**Task input**
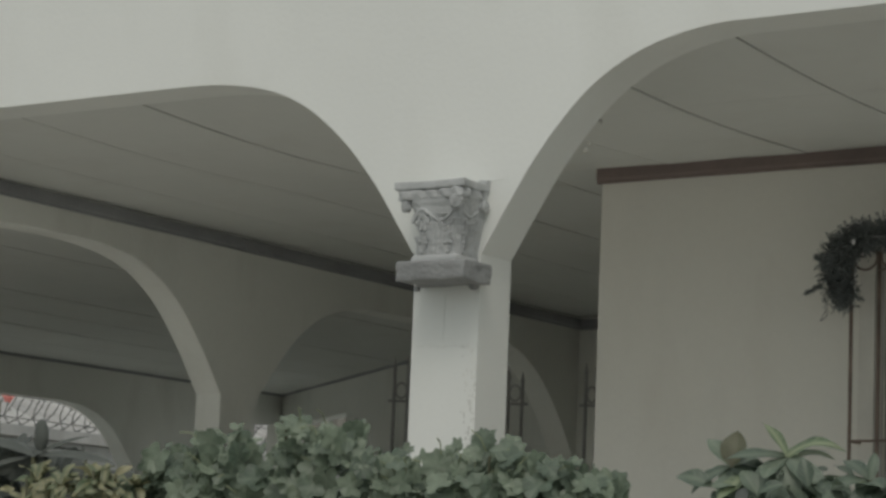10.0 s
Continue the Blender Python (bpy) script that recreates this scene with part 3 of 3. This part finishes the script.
for a, b, dip in (((-4.02, 2.985), (-3.83, 3.015), 0.004), ((-3.90, 2.936), (-3.80, 2.934), 0.002), ((-3.60, 2.94), (-3.53, 2.932), 0.0), ((-3.46, 3.03), (-3.25, 3.015), 0.004)):
    bm = bmesh.new()
    tube(bm, [Vector((a[0] + (b[0] - a[0]) * q / 8, GY - 0.135, a[1] + (b[1] - a[1]) * q / 8 - dip * math.sin(q * math.pi / 8))) + GO for q in range(9)], 0.0014, 5)
    part("light_wire", bm, GATE, garland)

# ---- iron gate standing open inside the porch ----
gate = empty("iron_gate", (-7.3, 4.25, DECK), "tall dark wrought iron gate with rings between paired bars", "gate")
GD = Vector((-6.781 + 7.726, 4.48 - 4.068, 0)).normalized()
G0 = Vector((-7.726, 4.068, 0))
GLEN = 1.02


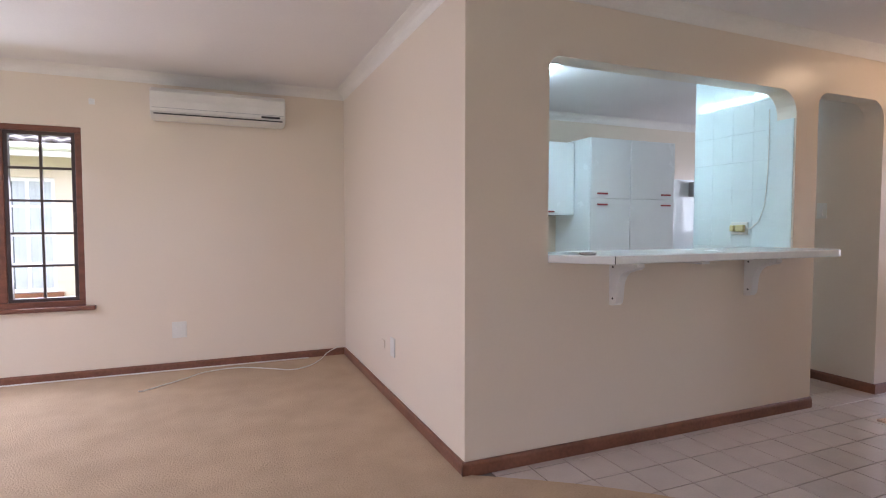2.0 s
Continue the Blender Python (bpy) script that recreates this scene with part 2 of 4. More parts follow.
def boxes(name, rows, mat, parent=None, bevel=0.0):
    bm = bmesh.new()
    for r in rows:
        add_box(bm, *r)
    return finish(name, bm, mat, parent, bevel=bevel)


def empty(name, x=0, y=0, z=0, rz=0):
    ob = new(name)
    ob.matrix_world = pose(x, y, z, 0, 0, rz)
    return ob


def structure(ob, label, category):
    return tagged(ob, label, category, kind="structure")


# ---- plan ----
N, W, K, S, H, E, C = 6.55, -2.845, 3.90, -1.6, 2.762, 6.158, 2.445
XK, XE, XH = 1.40, 2.64, 6.87      # kitchen corner, living room's east wall, outside face of the house
K2 = 4.03                          # kitchen side of the hatch wall

# ---- walls ----
WN = (-2.215, -0.665, 0.585, 1.985)   # north window opening x0 x1 z0 z1
WW = (2.22, 6.11, 0.585, 1.985)       # west window opening y0 y1 z0 z1

structure(boxes("wall_north", [(W - 0.23, WN[0], N, N + 0.23, -0.05, C + 0.1), (WN[1], XE + 4.0, N, N + 0.23, -0.05, C + 0.1),
                     (WN[0], WN[1], N, N + 0.23, -0.05, WN[2]), (WN[0], WN[1], N, N + 0.23, WN[3], C + 0.1)], CREAM),
          "cream painted plaster wall with a window", "wall")
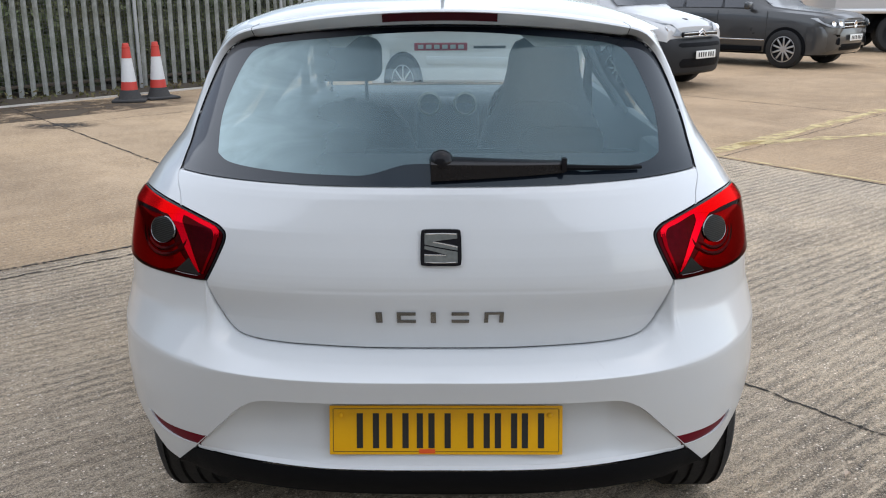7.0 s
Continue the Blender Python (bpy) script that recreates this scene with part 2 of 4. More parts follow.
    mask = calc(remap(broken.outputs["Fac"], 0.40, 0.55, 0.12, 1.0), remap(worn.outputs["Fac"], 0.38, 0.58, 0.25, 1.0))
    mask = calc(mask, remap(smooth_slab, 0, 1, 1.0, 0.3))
    # shade in the grooves and light on the crests, painted into the colour
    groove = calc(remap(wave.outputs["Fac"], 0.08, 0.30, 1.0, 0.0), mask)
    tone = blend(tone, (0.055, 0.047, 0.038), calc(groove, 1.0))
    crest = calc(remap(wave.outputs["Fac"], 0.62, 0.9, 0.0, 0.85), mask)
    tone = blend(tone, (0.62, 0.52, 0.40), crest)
    tone = blend(tone, (0.10, 0.085, 0.07), remap(grit.outputs["Fac"], 0.50, 0.57, 0, 0.85))
    tone = blend(tone, (0.66, 0.57, 0.45), remap(grain.outputs["Fac"], 0.53, 0.58, 0, 0.85))

    def some(v, least, reach):
        pick = n.new("ShaderNodeSeparateColor")
        l.new(v.outputs["Color"], pick.inputs["Color"])
        return calc(remap(pick.outputs["Red"], least, least + 0.04, 0, 1), remap(v.outputs["Distance"], reach, reach + 0.08, 1, 0))

    tone = blend(tone, (0.05, 0.045, 0.04), calc(some(pit, 0.78, 0.17), 0.55))
    tone = blend(tone, (0.68, 0.62, 0.54), calc(some(stone, 0.82, 0.16), 0.95))
    rough_slab = remap(smooth_slab, 0, 1, 1.0, 0.35)
    tone = blend(tone, (0.075, 0.065, 0.055), calc(remap(crumb.outputs["Fac"], 0.53, 0.60, 0, 0.75), rough_slab))
    tone = blend(tone, (0.70, 0.64, 0.56), calc(remap(speck.outputs["Fac"], 0.56, 0.62, 0, 0.8), rough_slab))
    tone = blend(tone, (0.92, 0.88, 0.82), calc(calc(some(fleck, 0.90, 0.24), 0.95), rough_slab))
    wash = noise_tex(0.9, 8.0, (1.0, 0.6, 1), 0.65)
    tone = blend(tone, (0.58, 0.47, 0.35), calc(remap(wash.outputs["Fac"], 0.50, 0.66, 0, 0.45), smooth_slab))
    tone = blend(tone, (0.27, 0.21, 0.15), calc(remap(wash.outputs["Fac"], 0.46, 0.34, 0, 0.5), smooth_slab))
    tone = blend(tone, (0.88, 0.82, 0.75), smooth_slab, "MULTIPLY")
    tone = blend(tone, (0.97, 0.94, 0.91), side(0.788, 0.615, 5.71), "MULTIPLY")
    dent = noise_tex(1.0, 5.0, (13, 34, 1), 0.72)          # hollows between the ridges, painted as dark and pale colour without relief
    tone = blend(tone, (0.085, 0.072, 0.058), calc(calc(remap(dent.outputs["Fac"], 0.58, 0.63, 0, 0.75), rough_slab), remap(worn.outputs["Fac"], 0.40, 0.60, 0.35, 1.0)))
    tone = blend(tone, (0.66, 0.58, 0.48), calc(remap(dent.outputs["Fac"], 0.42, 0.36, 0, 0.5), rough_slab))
    tone = blend(tone, (1.24, 1.20, 1.15), 1.0, "MULTIPLY")
    tone = blend(tone, (1.08, 1.06, 1.03), remap(smooth_slab, 0, 1, 1, 0), "MULTIPLY")
    tone = blend(tone, (0.74, 0.74, 0.75), side(-0.784, -0.62, -0.2, 1.2), "MULTIPLY")   # darker towards one corner
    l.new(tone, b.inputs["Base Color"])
    b.inputs["Roughness"].default_value = 0.9
    height = calc(calc(calc(wave.outputs["Fac"], mask), 0.9), calc(grit.outputs["Fac"], -0.7), "ADD")
    relief = n.new("ShaderNodeBump")
    relief.inputs["Strength"].default_value, relief.inputs["Distance"].default_value = 0.9, 0.016
    l.new(height, relief.inputs["Height"])
    l.new(relief.outputs["Normal"], b.inputs["Normal"])
    return m


CONCRETE = concrete()


def worn_film(name, color, scale, least, most, cover, soft=False):
    """A thin film worn through in places, so that the ground shows between."""
    m = material(name, color, 0.9, bump=0.3, scale=60, vary=0.25)
    n, l = m.node_tree.nodes, m.node_tree.links
    at, tex, cut = n.new("ShaderNodeTexCoord"), n.new("ShaderNodeTexNoise"), n.new("ShaderNodeMapRange")
    tex.inputs["Scale"].default_value, tex.inputs["Detail"].default_value, tex.inputs["Roughness"].default_value = scale, 8.0, 0.7
    l.new(at.outputs["Object"], tex.inputs["Vector"])
    for k, v in zip(("From Min", "From Max", "To Max"), (least, most, cover)):
        cut.inputs[k].default_value = v
    l.new(tex.outputs["Fac"], cut.inputs["Value"])
    out = cut.outputs["Result"]
    if soft:
        put, ball, times = n.new("ShaderNodeMapping"), n.new("ShaderNodeTexGradient"), n.new("ShaderNodeMath")
        put.inputs["Location"].default_value, put.inputs["Scale"].default_value = (-1, -1, 0), (2, 2, 0)
        ball.gradient_type, times.operation, times.use_clamp = "SPHERICAL", "MULTIPLY", True
        l.new(at.outputs["Generated"], put.inputs["Vector"])
        l.new(put.outputs["Vector"], ball.inputs["Vector"])
        l.new(ball.outputs["Fac"], times.inputs[0])
        l.new(out, times.inputs[1])
        out = times.outputs["Value"]
    l.new(out, n["Principled BSDF"].inputs["Alpha"])
    return m


TAR = worn_film("dark_joint_filler", (0.012, 0.010, 0.008), 16.0, 0.40, 0.52, 1.0)
LINE_YELLOW = worn_film("worn_yellow_line_paint", (0.74, 0.60, 0.30), 5.0, 0.32, 0.62, 0.85)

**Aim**
Go back to the entries above and restate word for word every line from the first through the one that contains "bm, GATE, garland)", leaving the pictures behind.

**Exercise solution**
10.0 s
Continue the Blender Python (bpy) script that recreates this scene with part 3 of 3. This part finishes the script.
for a, b, dip in (((-4.02, 2.985), (-3.83, 3.015), 0.004), ((-3.90, 2.936), (-3.80, 2.934), 0.002), ((-3.60, 2.94), (-3.53, 2.932), 0.0), ((-3.46, 3.03), (-3.25, 3.015), 0.004)):
    bm = bmesh.new()
    tube(bm, [Vector((a[0] + (b[0] - a[0]) * q / 8, GY - 0.135, a[1] + (b[1] - a[1]) * q / 8 - dip * math.sin(q * math.pi / 8))) + GO for q in range(9)], 0.0014, 5)
    part("light_wire", bm, GATE, garland)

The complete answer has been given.